• _Given exercise_
Omit every image, and transcribe the remaining entries exactly as given.

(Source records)
-- -- --

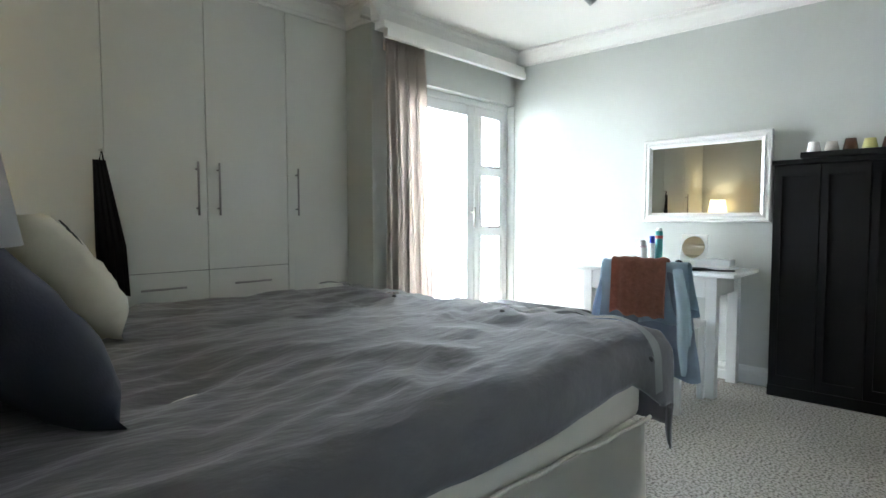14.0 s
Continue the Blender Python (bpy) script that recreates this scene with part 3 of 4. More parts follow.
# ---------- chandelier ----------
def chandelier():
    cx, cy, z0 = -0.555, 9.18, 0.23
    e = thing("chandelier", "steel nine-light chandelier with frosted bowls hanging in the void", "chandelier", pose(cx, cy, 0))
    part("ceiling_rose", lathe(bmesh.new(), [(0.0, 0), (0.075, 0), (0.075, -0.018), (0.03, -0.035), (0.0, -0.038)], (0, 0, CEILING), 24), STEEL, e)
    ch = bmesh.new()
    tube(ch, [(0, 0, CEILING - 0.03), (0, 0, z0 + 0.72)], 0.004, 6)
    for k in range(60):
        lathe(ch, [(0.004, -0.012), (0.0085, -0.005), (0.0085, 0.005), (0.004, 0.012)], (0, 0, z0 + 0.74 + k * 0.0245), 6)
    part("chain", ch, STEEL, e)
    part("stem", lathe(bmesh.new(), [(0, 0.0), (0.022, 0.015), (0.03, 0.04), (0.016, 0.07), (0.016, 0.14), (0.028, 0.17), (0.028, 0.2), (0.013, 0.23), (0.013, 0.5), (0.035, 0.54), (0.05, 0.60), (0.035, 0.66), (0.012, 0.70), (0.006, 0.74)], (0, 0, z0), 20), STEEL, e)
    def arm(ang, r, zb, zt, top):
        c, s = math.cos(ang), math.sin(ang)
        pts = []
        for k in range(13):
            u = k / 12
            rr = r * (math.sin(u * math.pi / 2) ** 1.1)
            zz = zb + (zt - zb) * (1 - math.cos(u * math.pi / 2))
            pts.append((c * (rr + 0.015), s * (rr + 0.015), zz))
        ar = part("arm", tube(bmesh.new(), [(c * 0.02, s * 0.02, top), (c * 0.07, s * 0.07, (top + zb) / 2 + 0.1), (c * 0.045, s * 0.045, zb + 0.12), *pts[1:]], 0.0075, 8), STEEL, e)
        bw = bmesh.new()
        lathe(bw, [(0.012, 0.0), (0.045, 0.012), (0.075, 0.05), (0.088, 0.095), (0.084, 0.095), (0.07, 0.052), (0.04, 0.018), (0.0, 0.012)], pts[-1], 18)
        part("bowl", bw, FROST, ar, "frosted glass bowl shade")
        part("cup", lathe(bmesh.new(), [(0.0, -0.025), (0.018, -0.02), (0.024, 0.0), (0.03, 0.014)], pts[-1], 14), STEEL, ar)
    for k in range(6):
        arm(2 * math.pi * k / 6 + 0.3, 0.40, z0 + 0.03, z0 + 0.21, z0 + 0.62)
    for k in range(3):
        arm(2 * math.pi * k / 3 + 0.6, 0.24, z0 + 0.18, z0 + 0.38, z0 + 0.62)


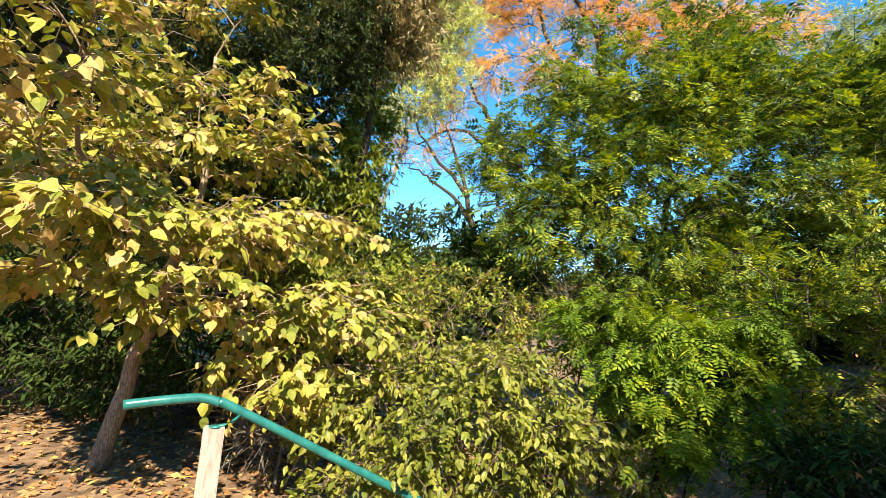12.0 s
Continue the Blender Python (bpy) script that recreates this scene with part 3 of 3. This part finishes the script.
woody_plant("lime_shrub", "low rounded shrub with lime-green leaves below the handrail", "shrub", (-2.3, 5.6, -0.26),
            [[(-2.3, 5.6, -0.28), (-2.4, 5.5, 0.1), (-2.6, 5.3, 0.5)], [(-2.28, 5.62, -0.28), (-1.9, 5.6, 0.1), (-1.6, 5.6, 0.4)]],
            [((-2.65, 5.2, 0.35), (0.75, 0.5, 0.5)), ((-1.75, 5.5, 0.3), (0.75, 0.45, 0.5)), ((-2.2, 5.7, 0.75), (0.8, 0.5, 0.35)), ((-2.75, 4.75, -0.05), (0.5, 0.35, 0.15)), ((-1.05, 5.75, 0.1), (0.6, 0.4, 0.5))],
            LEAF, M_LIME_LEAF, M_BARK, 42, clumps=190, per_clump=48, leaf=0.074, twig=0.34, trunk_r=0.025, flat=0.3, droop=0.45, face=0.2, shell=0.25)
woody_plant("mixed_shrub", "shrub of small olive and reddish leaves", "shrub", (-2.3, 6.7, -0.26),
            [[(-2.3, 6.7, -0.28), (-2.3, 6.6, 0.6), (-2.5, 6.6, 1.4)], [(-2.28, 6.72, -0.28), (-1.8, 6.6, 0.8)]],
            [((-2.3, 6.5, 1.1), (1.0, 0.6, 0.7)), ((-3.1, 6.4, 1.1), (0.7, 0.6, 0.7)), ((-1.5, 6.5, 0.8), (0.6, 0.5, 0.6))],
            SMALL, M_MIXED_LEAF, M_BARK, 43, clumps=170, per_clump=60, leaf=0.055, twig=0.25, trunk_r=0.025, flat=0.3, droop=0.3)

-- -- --

• _Output below_
14.0 s
Continue the Blender Python (bpy) script that recreates this scene with part 3 of 4. More parts follow.
# ---------- chandelier ----------
def chandelier():
    cx, cy, z0 = -0.555, 9.18, 0.23
    e = thing("chandelier", "steel nine-light chandelier with frosted bowls hanging in the void", "chandelier", pose(cx, cy, 0))
    part("ceiling_rose", lathe(bmesh.new(), [(0.0, 0), (0.075, 0), (0.075, -0.018), (0.03, -0.035), (0.0, -0.038)], (0, 0, CEILING), 24), STEEL, e)
    ch = bmesh.new()
    tube(ch, [(0, 0, CEILING - 0.03), (0, 0, z0 + 0.72)], 0.004, 6)
    for k in range(60):
        lathe(ch, [(0.004, -0.012), (0.0085, -0.005), (0.0085, 0.005), (0.004, 0.012)], (0, 0, z0 + 0.74 + k * 0.0245), 6)
    part("chain", ch, STEEL, e)
    part("stem", lathe(bmesh.new(), [(0, 0.0), (0.022, 0.015), (0.03, 0.04), (0.016, 0.07), (0.016, 0.14), (0.028, 0.17), (0.028, 0.2), (0.013, 0.23), (0.013, 0.5), (0.035, 0.54), (0.05, 0.60), (0.035, 0.66), (0.012, 0.70), (0.006, 0.74)], (0, 0, z0), 20), STEEL, e)
    def arm(ang, r, zb, zt, top):
        c, s = math.cos(ang), math.sin(ang)
        pts = []
        for k in range(13):
            u = k / 12
            rr = r * (math.sin(u * math.pi / 2) ** 1.1)
            zz = zb + (zt - zb) * (1 - math.cos(u * math.pi / 2))
            pts.append((c * (rr + 0.015), s * (rr + 0.015), zz))
        ar = part("arm", tube(bmesh.new(), [(c * 0.02, s * 0.02, top), (c * 0.07, s * 0.07, (top + zb) / 2 + 0.1), (c * 0.045, s * 0.045, zb + 0.12), *pts[1:]], 0.0075, 8), STEEL, e)
        bw = bmesh.new()
        lathe(bw, [(0.012, 0.0), (0.045, 0.012), (0.075, 0.05), (0.088, 0.095), (0.084, 0.095), (0.07, 0.052), (0.04, 0.018), (0.0, 0.012)], pts[-1], 18)
        part("bowl", bw, FROST, ar, "frosted glass bowl shade")
        part("cup", lathe(bmesh.new(), [(0.0, -0.025), (0.018, -0.02), (0.024, 0.0), (0.03, 0.014)], pts[-1], 14), STEEL, ar)
    for k in range(6):
        arm(2 * math.pi * k / 6 + 0.3, 0.40, z0 + 0.03, z0 + 0.21, z0 + 0.62)
    for k in range(3):
        arm(2 * math.pi * k / 3 + 0.6, 0.24, z0 + 0.18, z0 + 0.38, z0 + 0.62)


12.0 s
Continue the Blender Python (bpy) script that recreates this scene with part 3 of 3. This part finishes the script.
woody_plant("lime_shrub", "low rounded shrub with lime-green leaves below the handrail", "shrub", (-2.3, 5.6, -0.26),
            [[(-2.3, 5.6, -0.28), (-2.4, 5.5, 0.1), (-2.6, 5.3, 0.5)], [(-2.28, 5.62, -0.28), (-1.9, 5.6, 0.1), (-1.6, 5.6, 0.4)]],
            [((-2.65, 5.2, 0.35), (0.75, 0.5, 0.5)), ((-1.75, 5.5, 0.3), (0.75, 0.45, 0.5)), ((-2.2, 5.7, 0.75), (0.8, 0.5, 0.35)), ((-2.75, 4.75, -0.05), (0.5, 0.35, 0.15)), ((-1.05, 5.75, 0.1), (0.6, 0.4, 0.5))],
            LEAF, M_LIME_LEAF, M_BARK, 42, clumps=190, per_clump=48, leaf=0.074, twig=0.34, trunk_r=0.025, flat=0.3, droop=0.45, face=0.2, shell=0.25)
woody_plant("mixed_shrub", "shrub of small olive and reddish leaves", "shrub", (-2.3, 6.7, -0.26),
            [[(-2.3, 6.7, -0.28), (-2.3, 6.6, 0.6), (-2.5, 6.6, 1.4)], [(-2.28, 6.72, -0.28), (-1.8, 6.6, 0.8)]],
            [((-2.3, 6.5, 1.1), (1.0, 0.6, 0.7)), ((-3.1, 6.4, 1.1), (0.7, 0.6, 0.7)), ((-1.5, 6.5, 0.8), (0.6, 0.5, 0.6))],
            SMALL, M_MIXED_LEAF, M_BARK, 43, clumps=170, per_clump=60, leaf=0.055, twig=0.25, trunk_r=0.025, flat=0.3, droop=0.3)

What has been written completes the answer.